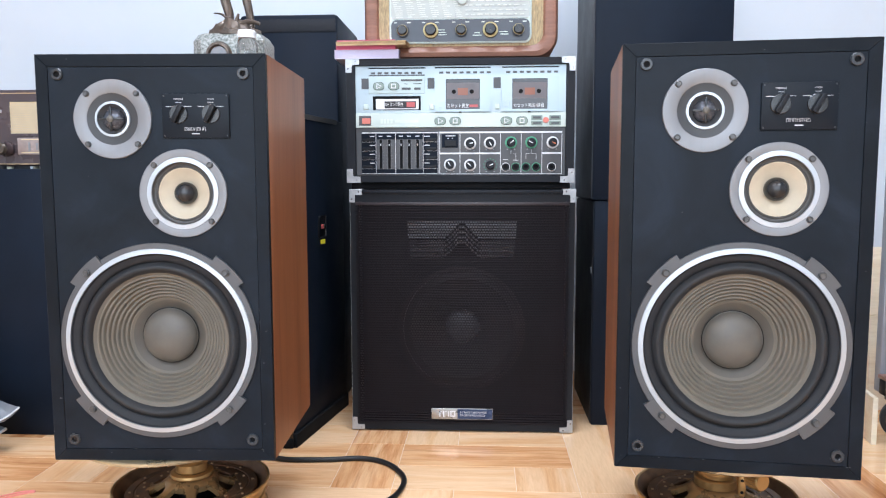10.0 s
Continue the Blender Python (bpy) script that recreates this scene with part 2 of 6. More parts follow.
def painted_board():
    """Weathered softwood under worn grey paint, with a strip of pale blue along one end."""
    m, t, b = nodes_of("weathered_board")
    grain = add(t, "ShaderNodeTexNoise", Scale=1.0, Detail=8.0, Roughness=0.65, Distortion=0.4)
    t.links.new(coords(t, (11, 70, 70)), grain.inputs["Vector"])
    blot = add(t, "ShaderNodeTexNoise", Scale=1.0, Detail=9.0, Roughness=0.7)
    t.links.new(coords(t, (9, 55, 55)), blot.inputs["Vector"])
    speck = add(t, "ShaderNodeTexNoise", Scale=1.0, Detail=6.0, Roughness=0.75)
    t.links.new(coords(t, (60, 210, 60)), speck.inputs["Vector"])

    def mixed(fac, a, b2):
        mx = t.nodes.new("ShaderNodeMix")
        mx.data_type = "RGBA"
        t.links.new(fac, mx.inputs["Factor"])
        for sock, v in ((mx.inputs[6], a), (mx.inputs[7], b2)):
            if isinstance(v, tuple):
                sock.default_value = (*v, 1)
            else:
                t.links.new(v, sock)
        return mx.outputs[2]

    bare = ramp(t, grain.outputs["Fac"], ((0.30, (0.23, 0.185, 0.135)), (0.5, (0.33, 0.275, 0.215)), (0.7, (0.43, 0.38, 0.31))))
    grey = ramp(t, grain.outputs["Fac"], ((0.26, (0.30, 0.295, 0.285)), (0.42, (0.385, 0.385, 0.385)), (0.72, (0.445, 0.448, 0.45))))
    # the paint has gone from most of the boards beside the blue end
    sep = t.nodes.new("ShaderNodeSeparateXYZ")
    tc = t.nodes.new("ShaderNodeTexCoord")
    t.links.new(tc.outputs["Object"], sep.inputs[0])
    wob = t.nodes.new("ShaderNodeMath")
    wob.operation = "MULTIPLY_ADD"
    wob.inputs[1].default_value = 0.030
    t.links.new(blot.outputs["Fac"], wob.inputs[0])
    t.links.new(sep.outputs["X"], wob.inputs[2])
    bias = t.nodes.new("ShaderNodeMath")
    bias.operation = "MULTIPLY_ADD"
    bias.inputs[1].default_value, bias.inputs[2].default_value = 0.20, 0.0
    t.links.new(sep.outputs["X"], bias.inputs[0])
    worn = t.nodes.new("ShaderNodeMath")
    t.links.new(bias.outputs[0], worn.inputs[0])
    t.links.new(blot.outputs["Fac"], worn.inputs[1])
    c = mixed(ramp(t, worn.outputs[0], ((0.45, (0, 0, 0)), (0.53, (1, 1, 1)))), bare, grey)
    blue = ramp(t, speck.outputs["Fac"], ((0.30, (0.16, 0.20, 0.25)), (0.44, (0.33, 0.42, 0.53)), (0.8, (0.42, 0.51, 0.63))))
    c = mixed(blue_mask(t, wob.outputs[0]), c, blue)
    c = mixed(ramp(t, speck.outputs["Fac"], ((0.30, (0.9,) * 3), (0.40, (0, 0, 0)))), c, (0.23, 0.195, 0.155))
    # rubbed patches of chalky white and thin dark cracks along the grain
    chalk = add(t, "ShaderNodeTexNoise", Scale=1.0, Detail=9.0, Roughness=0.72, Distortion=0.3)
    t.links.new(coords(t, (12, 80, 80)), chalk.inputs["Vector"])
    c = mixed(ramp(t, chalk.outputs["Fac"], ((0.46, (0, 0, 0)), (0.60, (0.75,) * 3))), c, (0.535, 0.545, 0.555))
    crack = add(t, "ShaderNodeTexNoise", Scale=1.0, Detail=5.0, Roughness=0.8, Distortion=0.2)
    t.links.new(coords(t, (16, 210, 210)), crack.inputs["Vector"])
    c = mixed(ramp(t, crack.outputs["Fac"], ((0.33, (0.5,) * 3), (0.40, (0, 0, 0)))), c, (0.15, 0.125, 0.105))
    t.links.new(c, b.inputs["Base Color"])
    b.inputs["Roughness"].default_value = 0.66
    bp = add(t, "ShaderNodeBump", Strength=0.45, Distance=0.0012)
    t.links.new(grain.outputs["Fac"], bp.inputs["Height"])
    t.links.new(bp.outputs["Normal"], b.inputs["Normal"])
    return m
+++
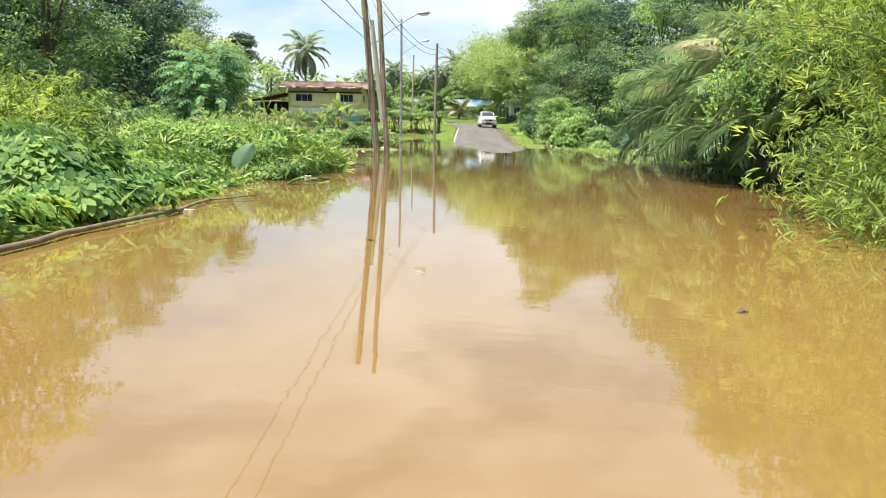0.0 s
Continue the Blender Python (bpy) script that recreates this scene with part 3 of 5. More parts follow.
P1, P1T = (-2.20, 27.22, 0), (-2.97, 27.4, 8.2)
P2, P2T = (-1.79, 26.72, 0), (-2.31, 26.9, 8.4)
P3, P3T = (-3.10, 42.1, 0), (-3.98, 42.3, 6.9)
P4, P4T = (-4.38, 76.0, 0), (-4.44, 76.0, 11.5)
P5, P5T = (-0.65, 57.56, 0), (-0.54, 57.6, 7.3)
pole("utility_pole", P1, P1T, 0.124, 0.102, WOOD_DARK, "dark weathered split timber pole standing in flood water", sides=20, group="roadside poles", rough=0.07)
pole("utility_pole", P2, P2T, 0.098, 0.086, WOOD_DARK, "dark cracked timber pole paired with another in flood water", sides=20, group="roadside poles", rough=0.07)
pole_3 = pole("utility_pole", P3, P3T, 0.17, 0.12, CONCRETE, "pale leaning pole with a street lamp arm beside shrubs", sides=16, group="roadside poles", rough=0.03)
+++
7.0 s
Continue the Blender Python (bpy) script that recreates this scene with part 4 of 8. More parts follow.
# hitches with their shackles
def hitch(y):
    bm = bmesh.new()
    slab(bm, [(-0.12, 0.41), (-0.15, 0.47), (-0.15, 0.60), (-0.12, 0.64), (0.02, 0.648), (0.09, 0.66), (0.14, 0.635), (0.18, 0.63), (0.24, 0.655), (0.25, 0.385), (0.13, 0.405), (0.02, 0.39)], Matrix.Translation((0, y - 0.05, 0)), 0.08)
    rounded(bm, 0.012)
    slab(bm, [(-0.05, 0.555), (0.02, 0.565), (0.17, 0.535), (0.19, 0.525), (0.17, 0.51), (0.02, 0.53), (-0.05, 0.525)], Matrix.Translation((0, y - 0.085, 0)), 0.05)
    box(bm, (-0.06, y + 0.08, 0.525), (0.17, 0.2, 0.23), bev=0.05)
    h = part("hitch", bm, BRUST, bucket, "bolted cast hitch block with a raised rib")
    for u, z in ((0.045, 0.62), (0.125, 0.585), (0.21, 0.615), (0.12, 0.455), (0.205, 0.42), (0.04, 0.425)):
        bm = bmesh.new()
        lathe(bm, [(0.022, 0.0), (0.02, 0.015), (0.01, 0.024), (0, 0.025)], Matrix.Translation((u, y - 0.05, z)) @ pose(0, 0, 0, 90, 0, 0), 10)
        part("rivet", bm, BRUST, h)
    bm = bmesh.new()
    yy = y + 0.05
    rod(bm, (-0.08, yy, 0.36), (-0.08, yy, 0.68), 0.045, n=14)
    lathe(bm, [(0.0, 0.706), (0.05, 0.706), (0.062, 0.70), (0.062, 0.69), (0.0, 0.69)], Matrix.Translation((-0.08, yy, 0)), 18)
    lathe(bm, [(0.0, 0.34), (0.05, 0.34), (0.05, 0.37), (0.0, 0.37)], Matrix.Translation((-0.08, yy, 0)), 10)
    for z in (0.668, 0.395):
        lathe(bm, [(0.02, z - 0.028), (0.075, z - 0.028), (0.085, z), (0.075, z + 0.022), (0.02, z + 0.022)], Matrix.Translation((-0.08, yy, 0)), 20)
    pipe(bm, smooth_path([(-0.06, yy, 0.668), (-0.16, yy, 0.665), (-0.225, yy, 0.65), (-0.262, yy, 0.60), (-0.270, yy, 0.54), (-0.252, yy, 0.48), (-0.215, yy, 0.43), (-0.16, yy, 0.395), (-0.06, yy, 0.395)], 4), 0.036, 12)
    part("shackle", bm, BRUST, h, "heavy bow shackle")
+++
**Task statement:** Only the lines running from the line with "5. More parts follow." through the line with "leaning pole with" should be repeated, exactly and with both ends kept.

**Result of the task:**
Continue the Blender Python (bpy) script that recreates this scene with part 3 of 5. More parts follow.
P1, P1T = (-2.20, 27.22, 0), (-2.97, 27.4, 8.2)
P2, P2T = (-1.79, 26.72, 0), (-2.31, 26.9, 8.4)
P3, P3T = (-3.10, 42.1, 0), (-3.98, 42.3, 6.9)
P4, P4T = (-4.38, 76.0, 0), (-4.44, 76.0, 11.5)
P5, P5T = (-0.65, 57.56, 0), (-0.54, 57.6, 7.3)
pole("utility_pole", P1, P1T, 0.124, 0.102, WOOD_DARK, "dark weathered split timber pole standing in flood water", sides=20, group="roadside poles", rough=0.07)
pole("utility_pole", P2, P2T, 0.098, 0.086, WOOD_DARK, "dark cracked timber pole paired with another in flood water", sides=20, group="roadside poles", rough=0.07)
pole_3 = pole("utility_pole", P3, P3T, 0.17, 0.12, CONCRETE, "pale leaning pole with a street lamp arm beside shrubs", sides=16, group="roadside poles", rough=0.03)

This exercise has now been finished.